JOSEPH SANDLER: Our procedure was to deposit the entire amount in the federal account, transfer the excess portion to the non-federal account, and because of internal DNC procedures, of which the Vice President would have no reason to be aware, the DNC--after the fact and without the Vice President's knowledge--deposited a small percentage of a portion of those contributions that he had solicited into our federal account.

KWAME HOLMAN: Republican Counsel Sandy Mattice brought forward DNC memos that indicate the President and Vice President were advised the DNC was putting the money Gore raised into regulated hard money accounts.

SANDY MATTICE, Republican Counsel: The issue that we're discussing is, is what may have been the Vice President's state of mind about whether he was raising hard or soft dollars. Go down to the final paragraph on that page of the document that says federal money is the first $20,000 given by an individual, $40,000 for a married couple, any amount over $20,000--over this $20,000 amount from an individual is considered non-federal individual. That is a policy, and I think that's consistent with what you just said, correct?

JOSEPH SANDLER: I think, Mr. Mattice, this is Mr. Marshall's way of explaining the federal contribution limits in plain English.

SANDY MATTICE: Okay. Well, in any rate, it does say that the first $20,000 given by an individual is federal money. I mean, it says that.

JOSEPH SANDLER: Correct.

SANDY MATTICE: Okay. Now, I just want to establish that this memo from Mr. Marshall was, in turn, passed along apparently, if you'll look at the first page of Exhibit No. 1065, to both the President and the Vice President on February 22, 1996, by Harold Ickes. You see that?

JOSEPH SANDLER: I see it. This is not our document.

SANDY MATTICE: I realize that. Have you ever seen it before?

JOSEPH SANDER: I don't believe so, unless he showed it to me in my deposition, I wouldn't have seen it.

SANDY MATTICE: But it does appear that Mr. Ickes passed along to the President and the Vice President the information that the first $20,000 of money raised was going to go into the DNC's federal account to the President and Vice President. And I just want to make sure--you don't know--do you know that the Vice President did indicate to the donor which accounts their moneys would be deposited into?

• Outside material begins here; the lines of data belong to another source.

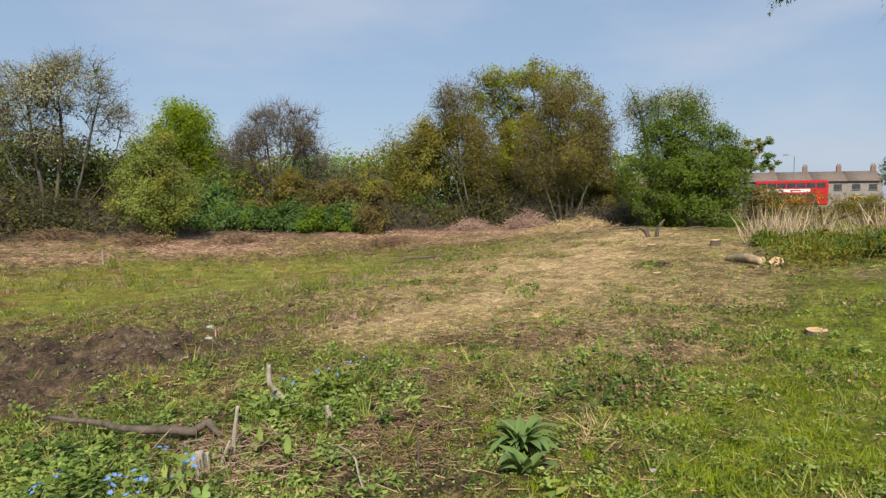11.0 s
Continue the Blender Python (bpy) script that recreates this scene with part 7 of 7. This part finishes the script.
def bus(place, turn):
    root = thing("bus", (*place, float(height(*place))), "red double-decker bus on the road", "bus")
    root.rotation_euler = (0, 0, turn)
    box("body", (10.4, 2.5, 4.05), (0, 0, 2.35), M_RED, root, 0.16)
    for side in (-1, 1):
        for k in range(7):
            box("window", (1.22, 0.03, 0.78), (-4.2 + 1.4 * k, side * 1.255, 3.55), M_GLASS_DARK, root, 0, "dark upper-deck window")
            if k < 6:
                box("window", (1.22, 0.03, 0.9), (-4.2 + 1.4 * k, side * 1.255, 1.75), M_GLASS_DARK, root, 0, "dark lower-deck window")
        box("advert_panel", (6.2, 0.02, 0.5), (-0.4, side * 1.262, 2.72), M_PANEL, root, 0, "white advert panel")
        for k, (bx, bw) in enumerate(((-2.6, 0.9), (-1.4, 0.6), (0.6, 1.6))):
            box("advert_bar", (bw, 0.012, 0.2), (bx, side * 1.276, 2.72), M_RED if k == 2 else M_GLASS_DARK, root)
        for wx in (-3.2, 3.4):
            bm = bmesh.new()
            bmesh.ops.create_cone(bm, cap_ends=True, segments=20, radius1=0.5, radius2=0.5, depth=0.3, matrix=Matrix.Translation((wx, side * 1.12, 0.5)) @ pose(0, 0, 0, 90))
            me = bpy.data.meshes.new("wheel")
            bm.to_mesh(me)
            bm.free()
            me.materials.append(M_TYRE)
            part("wheel", me, root)
    for ex in (-5.2, 5.2):
        box("windscreen", (0.03, 2.1, 0.85), (ex, 0, 3.5), M_GLASS_DARK, root)
        box("windscreen", (0.03, 2.1, 1.2), (ex, 0, 1.8), M_GLASS_DARK, root)


bus((119.0, 17.0), math.atan2(-9.2, 1.2))


def terrace_house(place, turn, wide, k):
    root = thing("terrace_house", (*place, float(height(*place))), "pale rendered terraced house with brown tiled roof" if k % 2 else "pale terraced house with brown roof and chimney", "house", "terrace along the road")
    root.rotation_euler = (0, 0, turn)
    box("wall", (wide - 0.02, 8.0, 5.3), (0, 0, 2.65), M_WHITE, root)
    v = np.array([[-wide / 2, -4.4, 5.15], [wide / 2, -4.4, 5.15], [wide / 2, 0, 7.3], [-wide / 2, 0, 7.3], [-wide / 2, 4.4, 5.15], [wide / 2, 4.4, 5.15], [-wide / 2, -4.4, 5.31], [wide / 2, -4.4, 5.31], [wide / 2, 0, 7.46], [-wide / 2, 0, 7.46], [-wide / 2, 4.4, 5.31], [wide / 2, 4.4, 5.31]])
    part("roof", mesh_from("roof", v, [[6, 7, 8, 9], [9, 8, 11, 10], [0, 3, 2, 1], [3, 4, 5, 2], [0, 1, 7, 6], [4, 10, 11, 5], [0, 6, 9, 3], [3, 9, 10, 4], [1, 2, 8, 7], [2, 5, 11, 8]], M_ROOF), root)
    chimney = box("chimney", (0.9, 0.6, 1.4), (wide / 2 - 0.6, 0, 7.9), M_BRICK, root)
    for c in (-0.22, 0.22):
        box("chimney_pot", (0.22, 0.22, 0.45), (wide / 2 - 0.6 + c, 0, 8.8), M_BRICK, chimney)
    for side in (-1, 1):
        for wx in (-1.6, 1.5):
            w = box("window", (1.5, 0.06, 1.15), (wx, side * 4.02, 4.0), M_GLASS_DARK, root, 0, "dark window pane")
            box("sill", (1.7, 0.2, 0.08), (wx, side * 4.08, 3.38), M_WHITE, w)
        w = box("window", (2.0, 0.06, 1.4), (-1.4, side * 4.02, 1.5), M_GLASS_DARK, root, 0, "dark window pane")
        box("door", (0.95, 0.06, 2.05), (1.6, side * 4.02, 1.03), M_BRICK, root)


for k in range(5):
    s = k - 3.6
    terrace_house((163.0 + 2.3 * s, 13.3 - 6.1 * s), math.atan2(-6.1, 2.3), 6.5, k)

lamp = thing("street_lamp", (124.5, 17.5, float(height(124.5, 17.5))), "tall grey steel street lamp by the road", "street lamp")
part("pole", mesh_from("pole", *tube(np.array([[0, 0, 0], [0, 0, 4.0], [0, 0, 8.6], [0, 0.3, 8.9], [0, 1.1, 9.0]]), [0.10, 0.08, 0.06, 0.05, 0.04], 8), M_STEEL, True), lamp)
box("lantern", (0.3, 0.8, 0.16), (0, 1.4, 9.0), M_STEEL, lamp, 0.04)
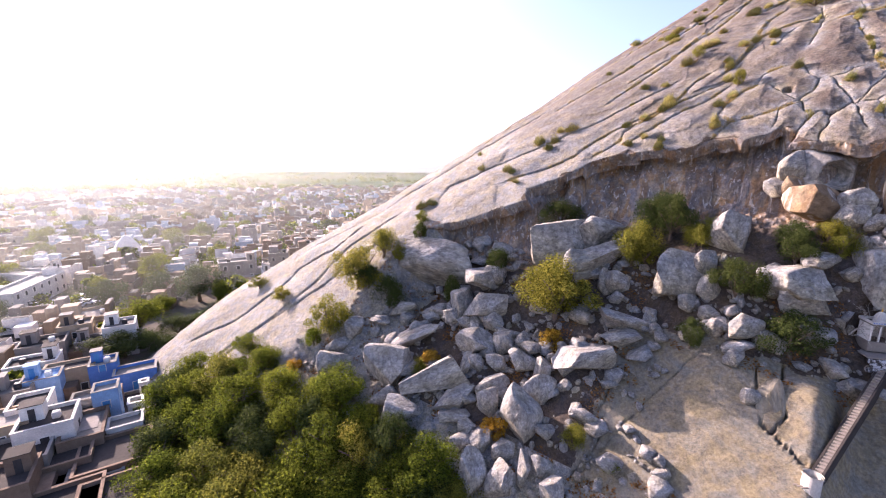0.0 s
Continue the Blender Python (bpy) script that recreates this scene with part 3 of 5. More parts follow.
boulder(-15.7, 51.0, 13.6, 5.1, 3.3, 3.6, 0, 1, "block")
boulder(-7.6, 46.7, 15.0, 6.8, 4.8, 6.0, 0, 2, "split")
boulder(-1.6, 43.9, 15.2, 8.5, 4.7, 3.9, 30, 3, "split")
boulder(-7.9, 43.9, 12.4, 3.8, 2.6, 3.2, 0, 4, "round")
boulder(-5.1, 41.4, 11.9, 5.2, 3.1, 3.1, -15, 5, "slab")
boulder(-10.1, 42.7, 10.5, 4.0, 2.4, 2.5, 0, 6, "round")
boulder(1.0, 41.5, 14.1, 6.2, 3.2, 2.4, 20, 7, "slab")
boulder(8.0, 37.3, 14.0, 4.7, 4.6, 7.6, -10, 8, "round")
boulder(5.5, 41.4, 15.7, 4.2, 2.7, 3.0, -10, 9, "round")
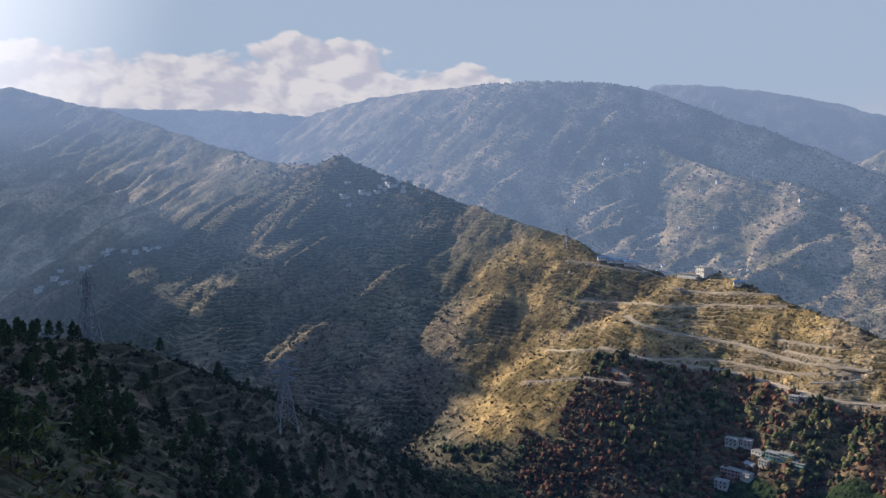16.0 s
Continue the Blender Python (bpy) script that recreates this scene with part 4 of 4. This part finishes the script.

JOSEPH SANDER: I don't know. I think it would be highly unusual for the Vice President even to be familiar with the seventeen or twenty different accounts maintained by the DNC, let alone discuss that in a two- or three-minute conversation with the donor. I don't know firsthand. It stretches, the credulity to surmise that.

KWAME HOLMAN: Committee members also asked about a New York Times report today charging the DNC diverted some $2 million in soft money contributions into regulated hard money accounts, placing 62 donors in jeopardy of violating contribution limits.

SEN. JOSEPH LIEBERMAN, (D) Connecticut: I found the story in the Times this morning to be very troubling, really awful, in the sense that contributors had their money allocated to accounts which they were not aware of. How do you explain how this happened?

JOSEPH SANDLER: The--

SEN. JOSEPH LIEBERMAN: Let me put it more aggressively and have you respond to this. Was it carelessness, or in a sense bad intent, which is to say intentional carelessness because of the desire to put more money into the federal account?

JOSEPH SANDLER: No. It was certainly not intentional in any way in that regard. The first months of 1996, with a change of staff in the finance administrator in our accounting department, it was not done properly.

SEN. JOSEPH LIEBERMAN: There's an implication in the article, at least by one or two of the contributors quoted, that the first they heard about it--I may be reading it wrong--was when the reporter from the Times called them, is that not correct, or is it possible that that is correct?

JOSEPH SANDLER: It is possible in some cases that--well, first of all, when this was corrected retroactively, unbeknownst to us, the people who were doing it did not go back far enough in time, all the way back to January, as they should have. That was a mistake.

KWAME HOLMAN: Tomorrow, the committee will hear from National Security Adviser Sandy Berger, easily the most senior Clinton administration official yet to be called. Berger is expected to be asked about foreign-born contributors who attended presidential fund-raising events over the objections of national security officials.